Occasionally he has clashed with members of his board for the same reason. Yet now he is cast as a principal opponent of David Alton's Commons amendment that seeks to prevent ultra-violent videos going into British homes.

One of the arguments he made at the weekend - that 70 per cent of British households do not contain children - was one he argued against in an interview in the Times just a year ago, when he pointed out that those most receptive to violent videos were unemployed youths in their later teens. 'I would there was no age between 16 and 23,' he said then, quoting from A Winter's Tale.

Holding the balance between the censorious on one hand, and the 'anything goes' film-makers on the other, is a skill Mr Ferman has perfected in his 19 years in office. His views have been treated with respect by the industry, in part because he used to work in it.

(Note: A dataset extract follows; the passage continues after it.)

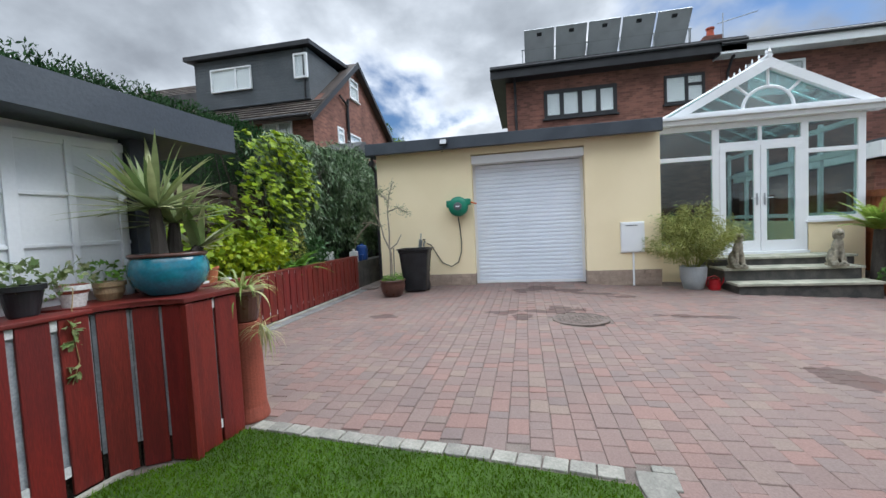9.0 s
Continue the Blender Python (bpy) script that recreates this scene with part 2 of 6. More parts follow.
def brick_mat(name, c1, c2, mortar, w=0.225, h=0.075):
    """Brickwork seen from afar: courses on upright walls along x or y."""
    m = mat(name, c1, c2, scale=0.8, rough=0.85, bump=0.0, grain=0.15)
    nt = m.node_tree
    N, L = nt.nodes.new, nt.links.new
    pos, sep, addn, cmb = N("ShaderNodeNewGeometry"), N("ShaderNodeSeparateXYZ"), N("ShaderNodeMath"), N("ShaderNodeCombineXYZ")
    L(pos.outputs["Position"], sep.inputs[0]); L(sep.outputs["X"], addn.inputs[0]); L(sep.outputs["Y"], addn.inputs[1])
    L(addn.outputs[0], cmb.inputs["X"]); L(sep.outputs["Z"], cmb.inputs["Y"])
    br = N("ShaderNodeTexBrick")
    br.inputs["Scale"].default_value, br.inputs["Brick Width"].default_value, br.inputs["Row Height"].default_value, br.inputs["Mortar Size"].default_value = 1.0, w, h, 0.006
    br.inputs["Color1"].default_value, br.inputs["Color2"].default_value, br.inputs["Mortar"].default_value = (0.62, 0.62, 0.62, 1), (1.25, 1.2, 1.15, 1), (*[v for v in mortar], 1)
    L(cmb.outputs[0], br.inputs["Vector"])
    b = nt.nodes["Principled BSDF"]
    old = b.inputs["Base Color"].links[0].from_socket
    mul = N("ShaderNodeMix"); mul.data_type = "RGBA"; mul.blend_type = "MULTIPLY"; mul.inputs["Factor"].default_value = 1
    L(old, mul.inputs["A"]); L(br.outputs["Color"], mul.inputs["B"]); L(mul.outputs["Result"], b.inputs["Base Color"])
    bp = N("ShaderNodeBump"); bp.inputs["Strength"].default_value, bp.inputs["Distance"].default_value = 0.5, 0.01; bp.invert = True
    L(br.outputs["Fac"], bp.inputs["Height"]); L(bp.outputs[0], b.inputs["Normal"])
    return m


def glass_mat(name, tint=(0.75, 0.85, 0.85), rough=0.02, ior=1.75):
    m = bpy.data.materials.new(name)
    m.use_nodes = True
    nt = m.node_tree
    nt.nodes.clear()
    N, L = nt.nodes.new, nt.links.new
    out, g, t, mx, lw = N("ShaderNodeOutputMaterial"), N("ShaderNodeBsdfGlossy"), N("ShaderNodeBsdfTransparent"), N("ShaderNodeMixShader"), N("ShaderNodeLayerWeight")
    g.inputs["Roughness"].default_value = rough
    t.inputs["Color"].default_value = (*tint, 1)
    # the same sheen from both faces of a pane
    lw.inputs["Blend"].default_value = 0.5
    f0 = ((ior - 1) / (ior + 1)) ** 2
    pw, ma = N("ShaderNodeMath"), N("ShaderNodeMath")
    pw.operation, pw.inputs[1].default_value = "POWER", 5.0
    ma.operation, ma.inputs[1].default_value, ma.inputs[2].default_value = "MULTIPLY_ADD", 1 - f0, f0
    L(lw.outputs["Facing"], pw.inputs[0]); L(pw.outputs[0], ma.inputs[0])
    L(ma.outputs[0], mx.inputs[0]); L(t.outputs[0], mx.inputs[1]); L(g.outputs[0], mx.inputs[2]); L(mx.outputs[0], out.inputs["Surface"])
    return m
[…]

A drama director with the ITV company ATV from 1959-65 and the BBC from 1965-75, he was responsible for the ITV series Armchair Theatre and the BBC serial Emergency Ward 10. He has also lectured on community mental health care and drug abuse.

Mr Ferman is a New Yorker who settled in England after a period of post-graduate study at Cambridge, where he met his wife, Monica. His most famous achievement as Britain's chief censor was when he made a flying visit to his native city to persuade the redoubtable Stephen Spielberg to make 24 cuts of violent scenes from Raiders of the Lost Ark. The director agreed.

He has never been an easy man to work with, according to some members of the board, who accuse him of being dictatorial. Their differences came to a head two months ago when he told all 13 part-time examiners that their contracts would not be renewed because they were being replaced by 10 full-time members. Leaked memos revealed that two years ago the board passed a motion of no confidence in the pounds 78,000-a- year chairman, because of his allegedly secretive working methods and because they found his views on sex and violence restrictive and old-fashioned.